Anyone who follows the anti-Israel activists on Twitter has seen how often the phrase "check your privilege" is used and misused. Its an attempt to reframing the conflict in the Middle East. In the narrow minds of the haters, Israel represents white imperialist colonialist power. Don't let anyone bother you with the facts. This nation of immigrants, this nation of refugees fleeing persecution represents European privilege, if only for the purpose of painting the Palestinians as the perpetual victims. "Check your privilege" is the battle cry of the weak minded, who cannot imagine the world without dividing it into two camps, "us" vs "them". Its not just Israel that that bears the sin of this alleged "privilege'. It is the entire Jewish people.
From the Princeton class of 2017, Tal Fortgang writes in the Princeton Tory
" There is a phrase that floats around college campuses, Princeton being no exception, that threatens to strike down opinions without regard for their merits, but rather solely on the basis of the person that voiced them. “Check your privilege"...

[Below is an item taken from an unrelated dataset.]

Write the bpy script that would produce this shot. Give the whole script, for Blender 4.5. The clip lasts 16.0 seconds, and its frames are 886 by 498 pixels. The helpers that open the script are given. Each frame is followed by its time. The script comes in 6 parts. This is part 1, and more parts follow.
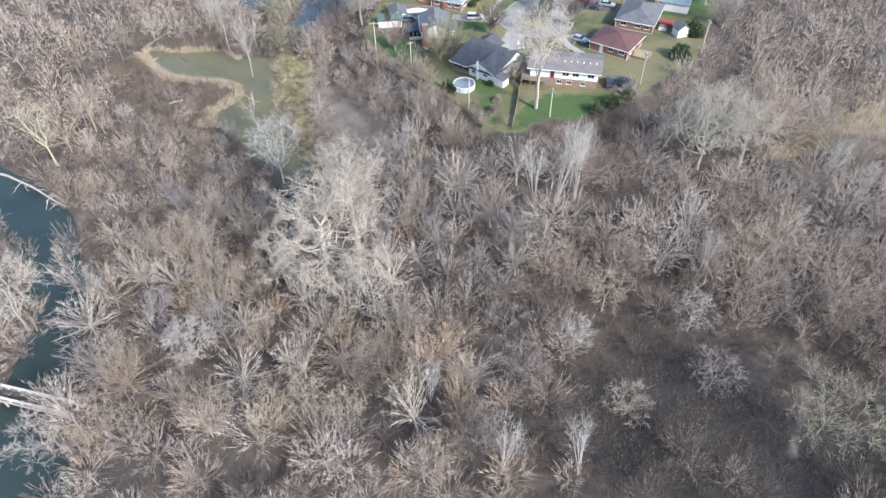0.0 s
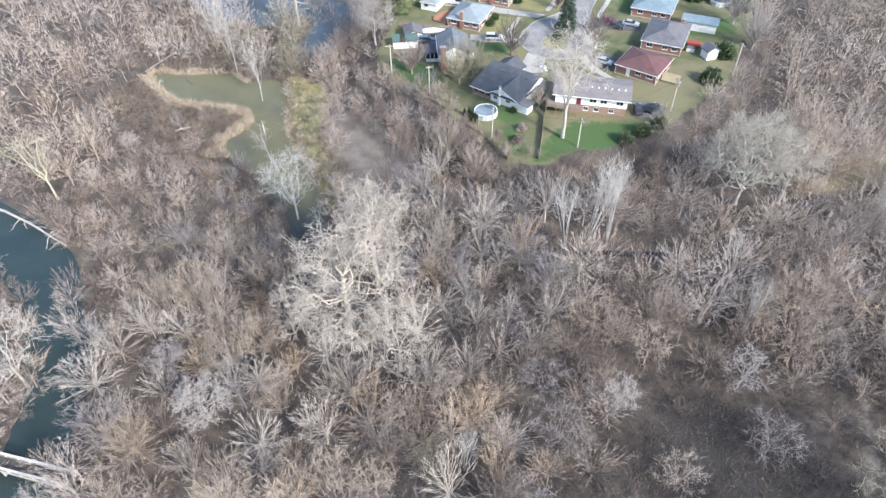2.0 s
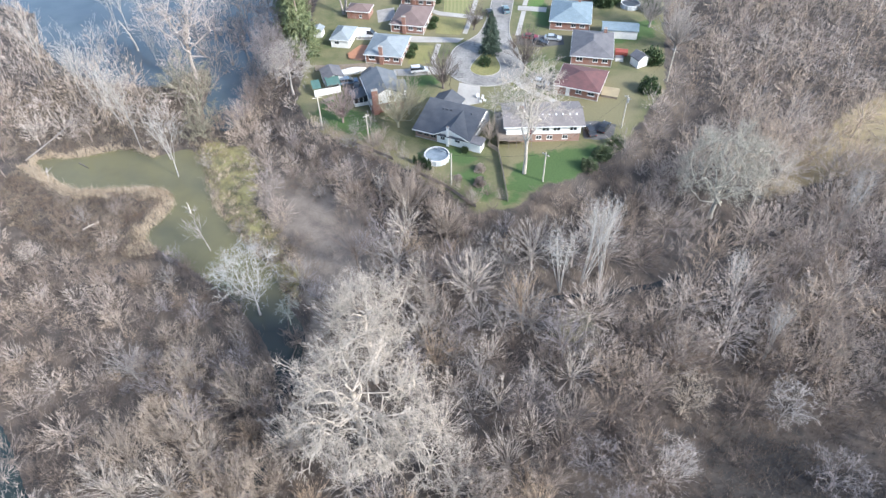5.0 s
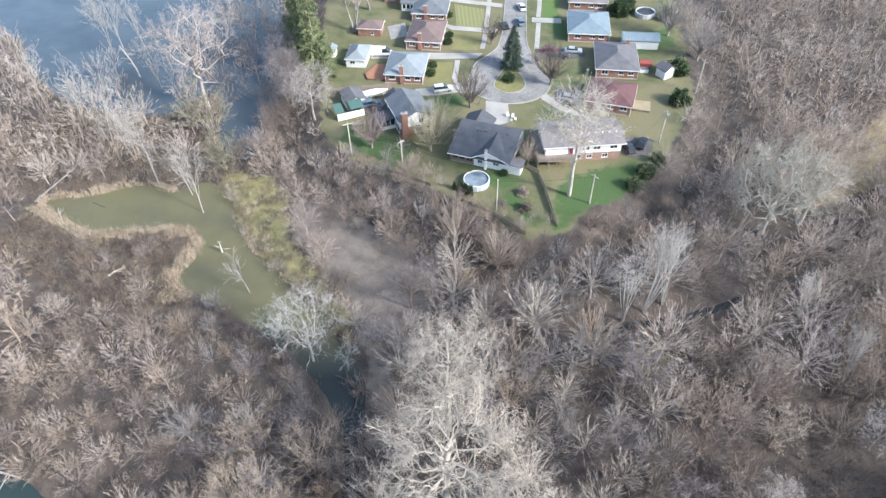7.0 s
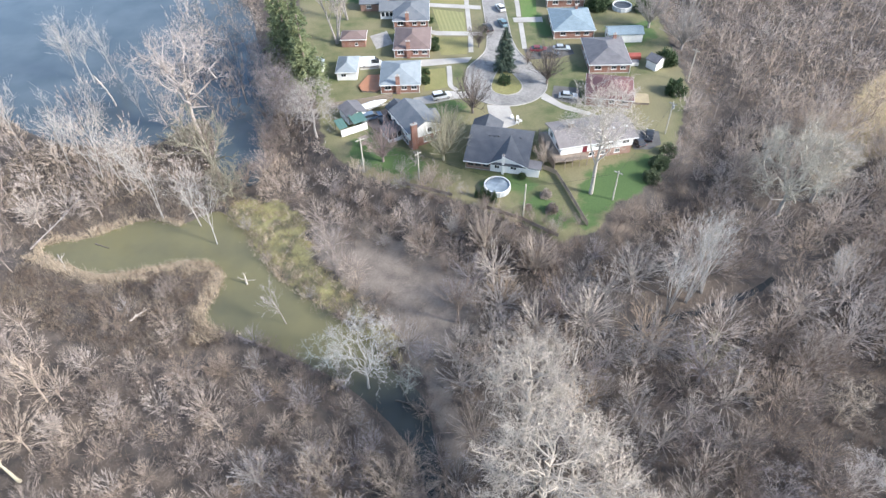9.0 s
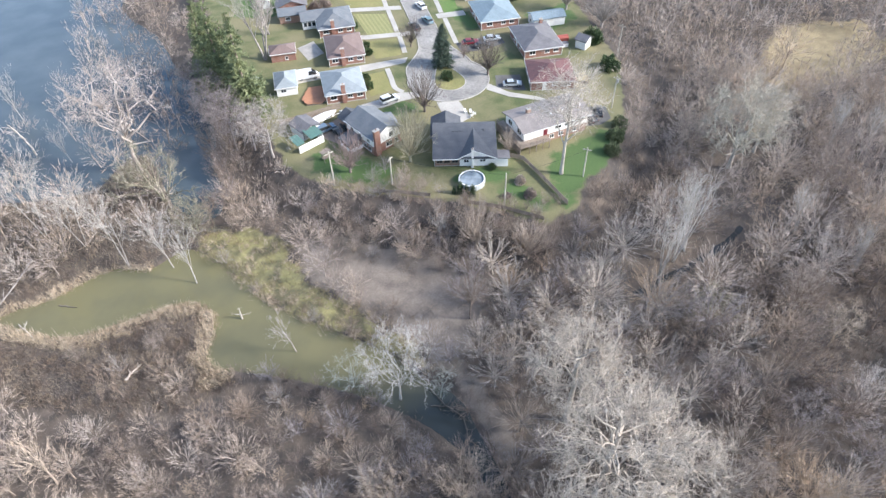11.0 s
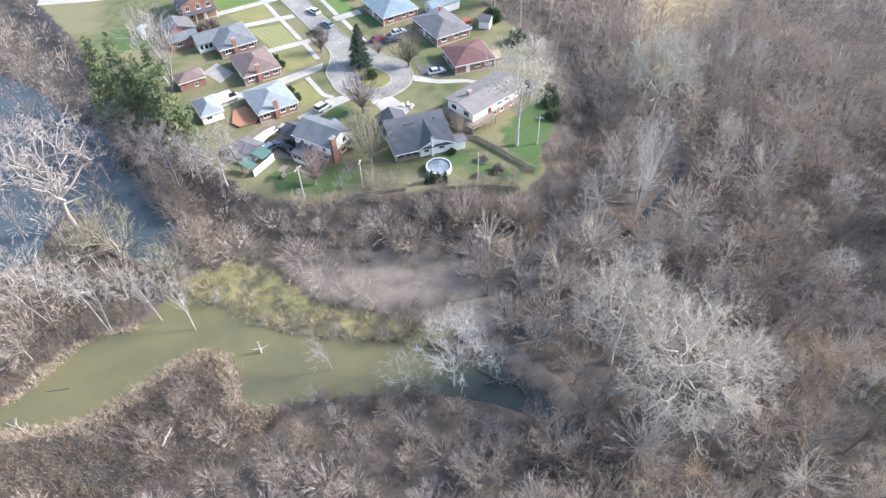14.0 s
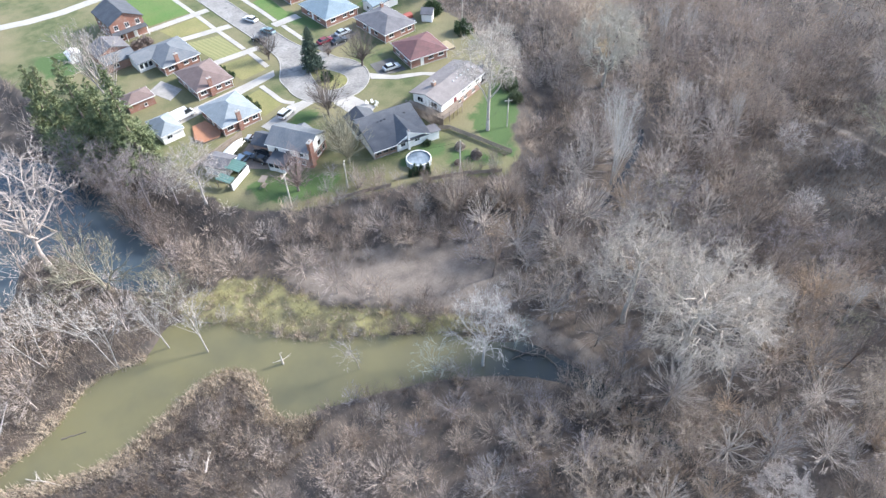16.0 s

Tal examines his "privilege". His background will be familiar to many of us. We know these stories from our own families
Perhaps it’s the privilege my grandfather and his brother had to flee their home as teenagers when the Nazis invaded Poland, leaving their mother and five younger siblings behind, running and running until they reached a Displaced Persons camp in Siberia, where they would do years of hard labor in the bitter cold until World War II ended. Maybe it was the privilege my grandfather had of taking on the local Rabbi’s work in that DP camp, telling him that the spiritual leader shouldn’t do hard work, but should save his energy to pass Jewish tradition along to those who might survive. Perhaps it was the privilege my great-grandmother and those five great-aunts and uncles I never knew had of being shot into an open grave outside their hometown. Maybe that’s my privilege.He concludes
Or maybe it’s the privilege my grandmother had of spending weeks upon weeks on a death march through Polish forests in subzero temperatures, one of just a handful to survive, only to be put in Bergen-Belsen concentration camp where she would have died but for the Allied forces who liberated her and helped her regain her health when her weight dwindled to barely 80 pounds.
Perhaps my privilege is that those two resilient individuals came to America with no money and no English, obtained citizenship, learned the language and met each other; that my grandfather started a humble wicker basket business with nothing but long hours, an idea, and an iron will—to paraphrase the man I never met: “I escaped Hitler. Some business troubles are going to ruin me?” Maybe my privilege is that they worked hard enough to raise four children, and to send them to Jewish day school and eventually City College.
Perhaps it was my privilege that my own father worked hard enough in City College to earn a spot at a top graduate school, got a good job, and for 25 years got up well before the crack of dawn, sacrificing precious time he wanted to spend with those he valued most—his wife and kids—to earn that living....
I recognize that it was my parents’ privilege and now my own that there is such a thing as an American dream which is attainable even for a penniless Jewish immigrant....
Behind every success, large or small, there is a story, and it isn’t always told by sex or skin color. My appearance certainly doesn’t tell the whole story, and to assume that it does and that I should apologize for it is insulting. While I haven’t done everything for myself up to this point in my life, someone sacrificed themselves so that I can lead a better life. But that is a legacy I am proud of.
I have checked my privilege. And I apologize for nothing.